The most under-appreciated thing about Weekend is how Godard is as cynical about the counterculture as he is about the bourgeoisie. The 1960s were a bit before my time. I mainly learned about them during the blast of Woodstock nostalgia that came in the late 1980s. Weekend’s hippie culture is no Woodstock. The cannibal hippie guerrilla army that kill Roland and admit Corinne as a member — the last scene has her happily dining on a mixture of pig, English tourist, and her husband —are more than just violent. Violence can be glamorous. In a movie, especially a Hollywood movie, it usually is glamorous. Samuel Jackson never looked more cool than when he read the Bible and tortured a couple of young drug dealers in Pulp Fiction.

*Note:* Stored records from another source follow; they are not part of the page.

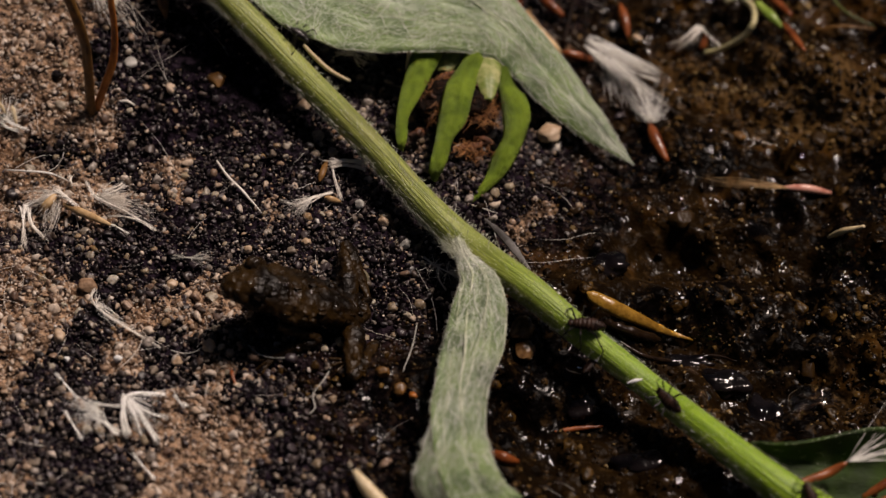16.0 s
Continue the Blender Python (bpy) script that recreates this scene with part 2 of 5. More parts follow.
HUSK = plain("brown_husk", (0.003, 0.0015, 0.001), (0.018, 0.007, 0.003), 2000, 500, (0.6, 0.9), 0.0004, Specular_IOR_Level=0.15)
BRISTLE = plain("rust_bristle", (0.16, 0.055, 0.014), (0.52, 0.24, 0.08))
SCALE = plain("rust_scale", (0.02, 0.007, 0.003), (0.16, 0.05, 0.014), 2400, 700, (0.5, 0.8), 0.0003)
ACHENE = plain("red_brown_seed", (0.11, 0.023, 0.005), (0.28, 0.072, 0.015), 2600, 500, (0.25, 0.45), 0.00004)
VEIN = plain("leaf_vein", (0.46, 0.51, 0.33), (0.72, 0.75, 0.60), 3000, 700, (0.5, 0.7), 0.00004)
PAPPUS = plain("seed_silk", (0.88, 0.86, 0.80), (0.95, 0.94, 0.91), rough=(0.4, 0.55))
OLD_SILK = plain("matted_silk", (0.80, 0.74, 0.66), (0.93, 0.90, 0.85), rough=(0.5, 0.7))
HUSK_TAN = plain("straw_husk", (0.36, 0.21, 0.09), (0.64, 0.44, 0.23), 2600, 500, (0.3, 0.5), 0.00005)
STRAW = plain("pale_straw", (0.60, 0.46, 0.26), (0.80, 0.68, 0.46), 2200, 300, (0.35, 0.55))
AMBER = plain("amber_seed", (0.15, 0.07, 0.007), (0.34, 0.18, 0.026), 2200, 380, (0.14, 0.3), 0.00008, Coat_Weight=0.15)
STALK_DARK = plain("brown_stalk", (0.07, 0.032, 0.006), (0.22, 0.10, 0.02), 1800, 260, (0.4, 0.6))
STALK_RUST = plain("rust_stalk", (0.26, 0.07, 0.008), (0.55, 0.19, 0.03), 1800, 260, (0.35, 0.55))
SPROUT = plain("pale_sprout", (0.42, 0.38, 0.19), (0.60, 0.54, 0.32), 1800, 300, (0.35, 0.55))
SPROUT_GREEN = plain("green_sprout", (0.16, 0.26, 0.03), (0.34, 0.46, 0.09), 1800, 300, (0.35, 0.55))
PEBBLE = plain("pale_pebble", (0.42, 0.28, 0.17), (0.62, 0.47, 0.33), 2400, 500, (0.4, 0.6), 0.00006)
CHIP = plain("grey_flake", (0.30, 0.29, 0.26), (0.52, 0.51, 0.47), 2400, 500, (0.5, 0.7), 0.00006)
WHITE_BIT = plain("white_speck", (0.70, 0.70, 0.70), (0.86, 0.86, 0.84))
APHID = plain("aphid_shell", (0.008, 0.004, 0.003), (0.05, 0.024, 0.016), 3200, 900, (0.35, 0.55), 0.00006, Specular_IOR_Level=0.2)
BLACK_LEG = plain("black_leg", (0.006, 0.005, 0.005), (0.018, 0.014, 0.012), rough=(0.25, 0.4))
SKIN = skin_material()
EYE_SHINE = plain("frog_eye", (0.004, 0.003, 0.002), (0.02, 0.012, 0.005), rough=(0.03, 0.06))
FLY_BODY = plain("fly_body", (0.012, 0.008, 0.004), (0.06, 0.038, 0.014), 2600, 500, (0.6, 0.8), Specular_IOR_Level=0.1)
FLY_WING = plain("fly_wing", (0.02, 0.014, 0.007), (0.06, 0.042, 0.02), 2600, 500, (0.5, 0.7), 0.00002, Alpha=0.5, Specular_IOR_Level=0.08)


def water_material():
    n = Nodes("clear_water")
    n.bump(n.noise(260, 2), 0.00003)
    return n.done((0.92, 0.95, 0.96), 0.03, Transmission_Weight=1.0, IOR=1.33)


WATER = water_material()


# ---------------------------------------------------------------- mesh helpers
def part(name, bm, material, parent=None, label="", smooth=True):
    """One mesh object from a bmesh in millimetres."""
    bmesh.ops.scale(bm, vec=(MM, MM, MM), verts=bm.verts)
    mesh = bpy.data.meshes.new(name)
    bm.to_mesh(mesh)
    bm.free()
    mesh.materials.append(material)
    if smooth:
        mesh.polygons.foreach_set("use_smooth", [True] * len(mesh.polygons))
    ob = new(name, mesh)
    ob.parent = parent
    if label:
        ob["label"] = label
    return ob


def thing(name, label, category, group="", kind="", at=(0, 0, 0)):
    ob = new(name)
    ob.empty_display_size = 0.001
    ob.location = Vector(at) * MM
    return tagged(ob, label, category, group, kind)


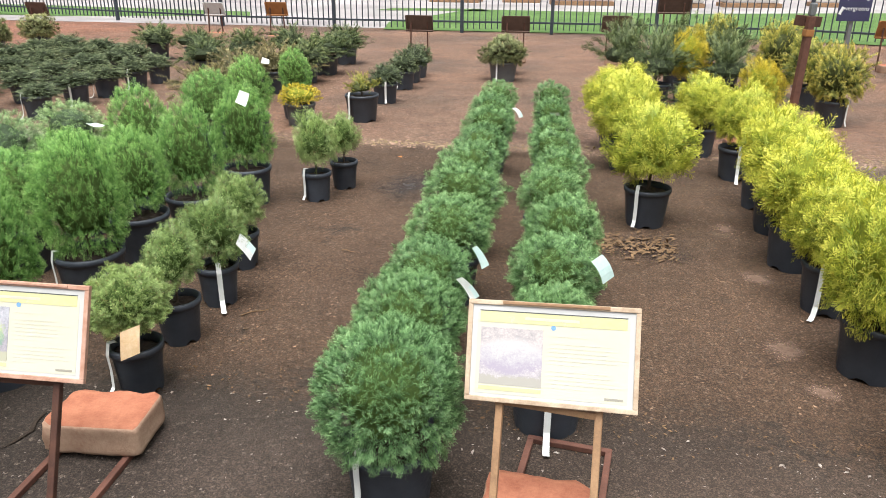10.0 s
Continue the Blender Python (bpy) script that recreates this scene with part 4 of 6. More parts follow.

But in the last 15 minutes of Weekend, the hippie culture, and popular music, is just ugly. The cannibal hippies can’t even play the drums or the guitar. They just bang on their instruments like the mentally ill in a lunatic asylum. The hippies, Godard tells us, the May 68 generation, are just as bad as the French bourgeoisie. In the end, they won’t eat the bourgeoisie. The bourgeoisie will eat them, consume them then spit them out with their own values, greed, predatory capitalism, materialism, a lack of appreciation for Mozart or a cute young Emily Bronte, whom Corinne and Roland set on fire rather than go on listening to her read poetry. The hippies, Godard tells us, were pigs.

Sadly, nobody understood Godard’s film well enough to take his advice: overthrow capitalism but put the counterculture behind you. Build something better. If you can’t, then stay home and listen to Mozart. The modern world is a pile of shit.